In its 2020 budget, the UCP government set a goal of attracting $1.4 billion in value-added agricultural processing in four years.
“I’ve talked to them four times — not one call-back saying they’ve found an investor for me,” said Chivilo. “Not to take away from our resource industry here, but that is the focus in Alberta.
“I’m not saying that Manitoba and Saskatchewan threw a whole bunch of money at these companies to build there, but I’ve had more calls from the Ministry of Agriculture in Saskatchewan than I have from Alberta.
“I’ve had Economic Development Saskatchewan visit my office twice to see if I would change my mind and build in Saskatchewan. I’ve had three visits from folks in Montana, two calls from Nebraska, and they all say, ‘We have land, power and labour here. What would it take for you to move here?’”
Missing the boat?
But Chivilo wants to build in Alberta.
“We’re getting close. The plan right now is to start turning dirt July 1. That’s if everything goes according to plan, and we’re moving along very well right now,” he said.
“We’ve got a lot of work to do before we turn dirt in July, but we’re pretty confident now.”
That’s good news for producers like Ammeter, who hopes to sell to Chivilo once his plant is up and running.
“I would be quite happy if, instead of exporting raw product at $9 a bushel, we were exporting all of the byproducts and making four or five times the value,” she said.
“Why should we be exporting our raw product and letting everybody else get the jobs and the GDP involved in adding value to it? Why not keep that in Alberta and add that value ourselves?”
That’s what happened with canola, she added.
“I always wonder if we hadn’t set up any crush plants on the Prairies, would canola be worth $16 a bushel today? I don’t know, but it seems to me that because we have secondary processing here on the Prairies, it has given us not only a guaranteed market but more value,” she said.

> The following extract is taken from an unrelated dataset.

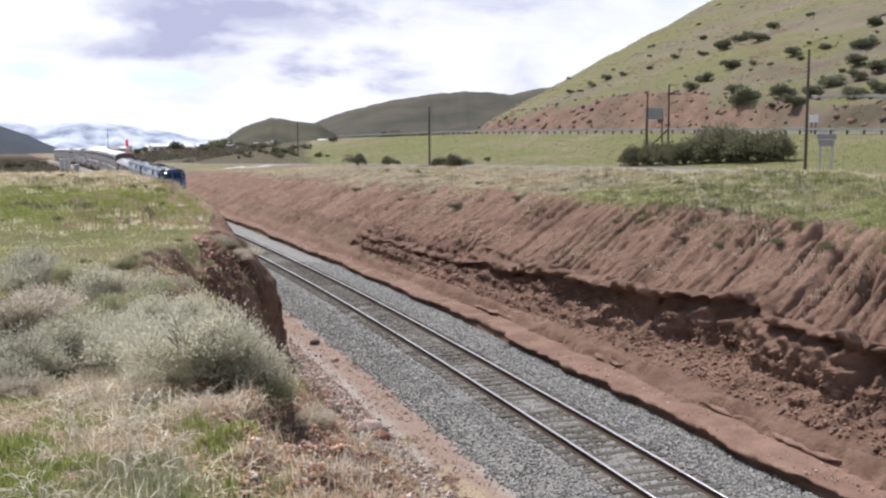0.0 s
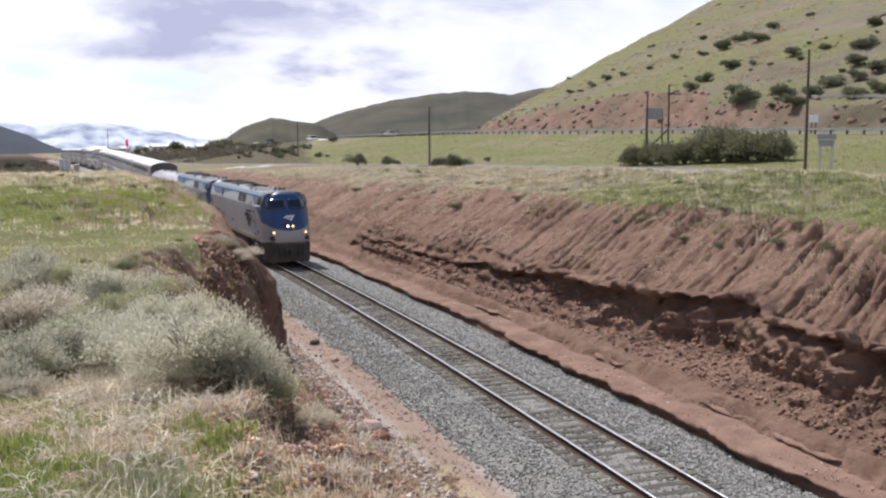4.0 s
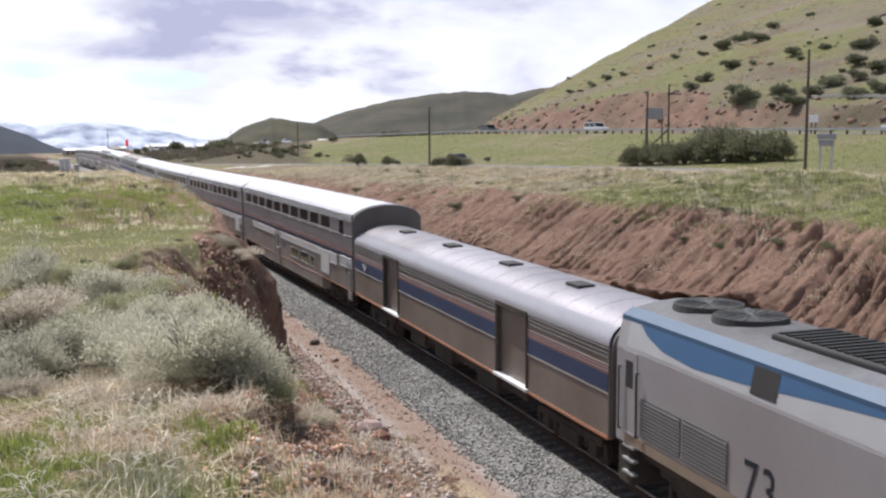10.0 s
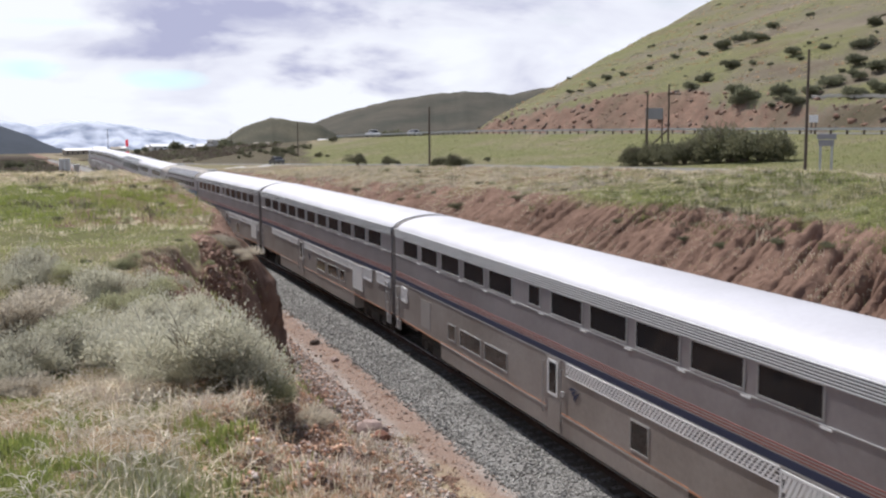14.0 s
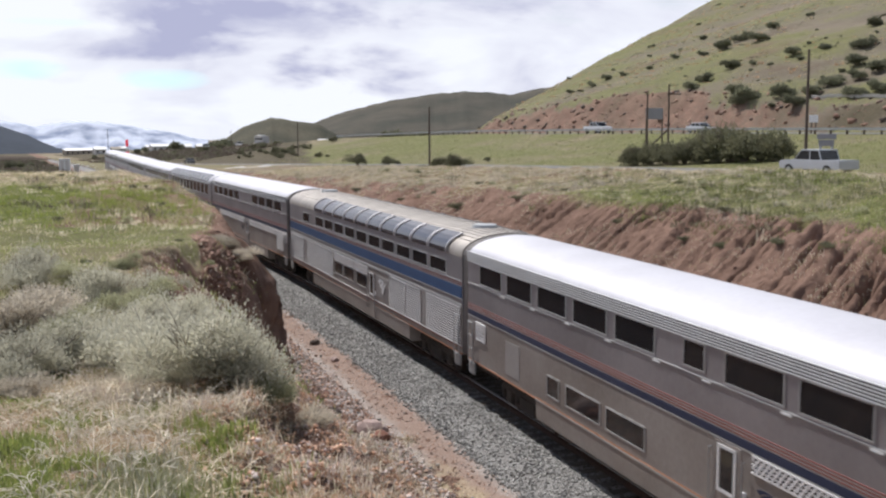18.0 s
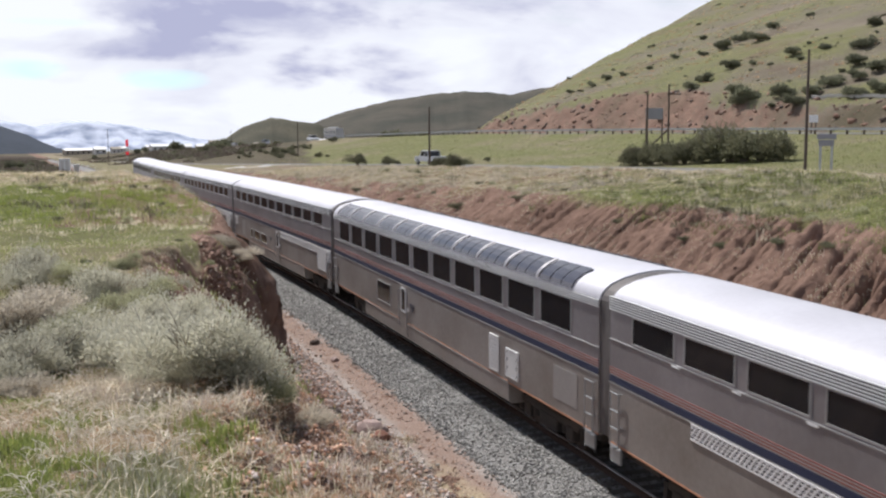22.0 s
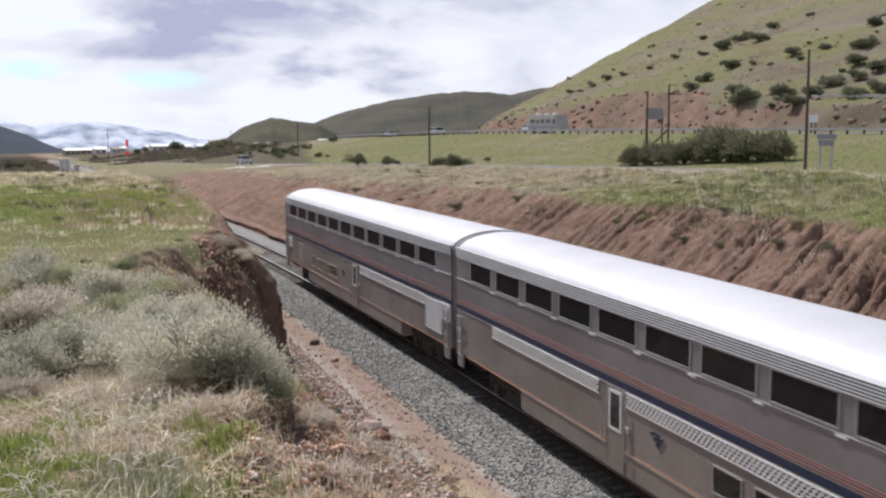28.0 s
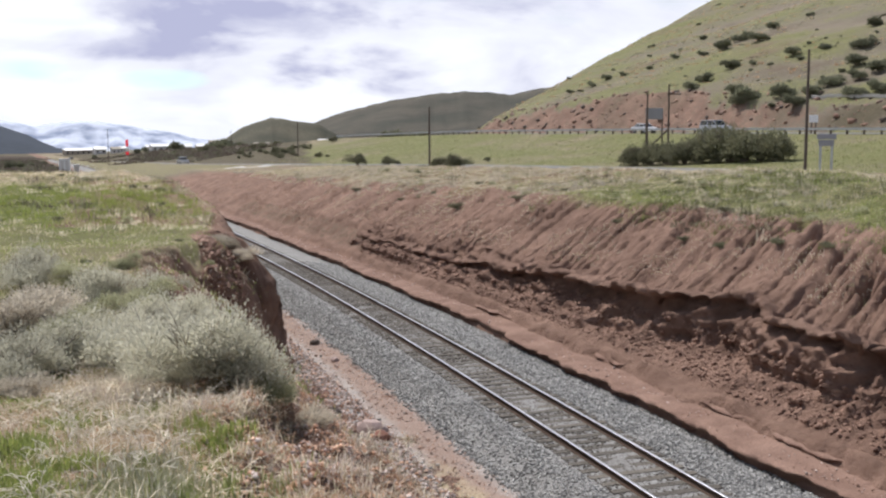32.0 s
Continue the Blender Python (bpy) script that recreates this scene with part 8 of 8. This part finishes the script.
def board_sign(az, d, el0, el1, width, posts, mat, label, two=False):
    x, y = d * math.sin(radians(az)), d * math.cos(radians(az))
    z0 = ground_z(x, y)
    th = tagged(new("road_sign"), label, "sign")
    th.matrix_basis = pose(x, y, z0 - 0.2, 0, 0, -az)
    h0, h1 = (EYE[2] + d * math.tan(radians(e)) - z0 + 0.2 for e in (el0, el1))
    bm = bmesh.new()
    box(bm, -width / 2, width / 2, -0.04, 0.04, h0, h1, bev=0.02)
    part("panel", bm, mat, th)
    for px in posts:
        bm = bmesh.new()
        box(bm, px - 0.09, px + 0.09, 0.05, 0.2, 0, h1 - 0.05)
        part("post", bm, M_GALV if two else M_POLE, th)
    if two:
        bm = bmesh.new()
        box(bm, -width * 0.62, width * 0.62, -0.05, 0.05, h1 + 0.05, h1 + 0.45, bev=0.02)
        part("header_panel", bm, mat, th)
    return th


M_SIGNBACK = material("grey_sign_back", (0.27, 0.27, 0.29), 0.6, 0.3, grain=0.1)
board_sign(28.95, 135, 0.25, 0.85, 2.1, (-1.0, 1.0), M_SIGNBACK, "grey back of a road sign on two posts")
board_sign(37.75, 86, -1.2, -0.88, 1.15, (-0.42, 0.42), M_SIGNBACK, "grey steel sign frame on galvanised posts", True)
board_sign(36.98, 138, 0.02, 0.4, 0.5, (0,), M_WHITE, "small white roadside marker board")
board_sign(37.2, 138, 0.02, 0.4, 0.5, (0,), M_WHITE, "small white roadside marker board")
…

“Any time you’re adding value close to where you’re producing it, the producers also benefit.”
The market for pulse protein and other ingredients is definitely there, said Chivilo, who started his business with wife Tracey by cleaning and selling peas for local farmers. They now have eight processing facilities and 55 employees.
His new facility at Bowden would employ a process called wet fractioning to extract proteins and starches from pulses, and would process up to 35,000 tonnes of peas yearly. Chivilo already has customers lined up to buy everything he can produce and he, too, expects the market to keep expanding for several years.
“If the trend continues — and we think it will — demand won’t be an issue.”
But eventually supply will catch up, he said.
“At some point, we’ll hit saturation,” said Chivilo. “I don’t think it’s going to happen for another eight or nine years, so it’s a matter of getting up and running and creating a profitable business model before that happens.”
And the clock is ticking.
“The opportunity only exists for so long,” said Brewin. “If we don’t get into this sooner rather than later, we will be standing on the shore, watching the ship sail by, wondering why we can only sell our pulses to the export market as commodities.
“Right now, the demand curve is tremendously steep, so this isn’t going to happen any time soon. There’s still time, but we can’t continue to talk about it and not have any action. We need to make a move.”